Some feedback you get will reveal micromanagement. In those situations, change your behaviors. However, much of the feedback you receive will reveal appropriate levels of management. In those situations, you must be willing to dig in to understand where and how the breakdown occurred. We must encourage our associates to be clear and direct about their concerns and perceptions about what they perceive to be micromanagement. You can then be transparent about why you believe your behavior is appropriate. Remember, when we fail to be transparent, reasonable intrusiveness often appears to be micromanagement, so be explicit.

Recognize the assumptions driving our behaviors that others may see as micromanagement. 

We are constantly making assumptions, many of them erroneous. We assume that people know their competence relative to the tasks they have before them. We assume they also know the importance or urgency of their work and how much interest that importance/urgency creates. We assume they know which projects we (or others) will find interesting. The list of assumptions is endless. When we can identify our assumptions, we can proactively deal with them.

All this transparency and communication takes a great deal of work

As you have been reading this article, you probably found yourself thinking, "I don't have enough time to do all this. There aren't enough hours in the day." But here’s the truth: you’re already spending the time one way or another. And if you choose to spend the time up front, you won’t have to spend even more time later. The early and ongoing investment of time and energy will help you lead and manage more effectively, and it will help you build stronger and more enduring relationships.

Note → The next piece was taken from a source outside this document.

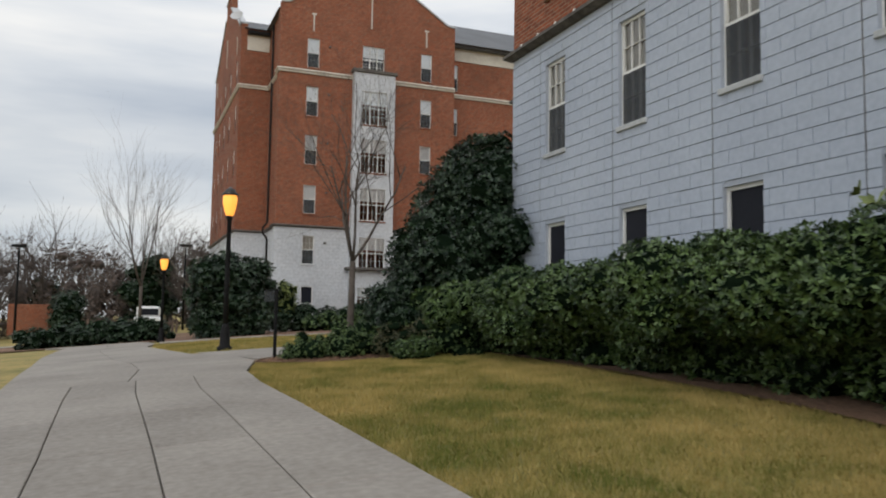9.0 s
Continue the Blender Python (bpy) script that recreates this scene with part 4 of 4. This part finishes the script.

While the definition of micromanagement is clear and concise, leading and managing without micromanagement is incredibly challenging. It takes hard work and introspection. It takes a willingness to be open and honest about how we lead, while being receptive to feedback. It requires the discipline to do what we know is right when others accuse us of micromanagement, and it demands a willingness to change when we realize we're guilty as charged. Most of all, avoiding micromanagement requires transparency.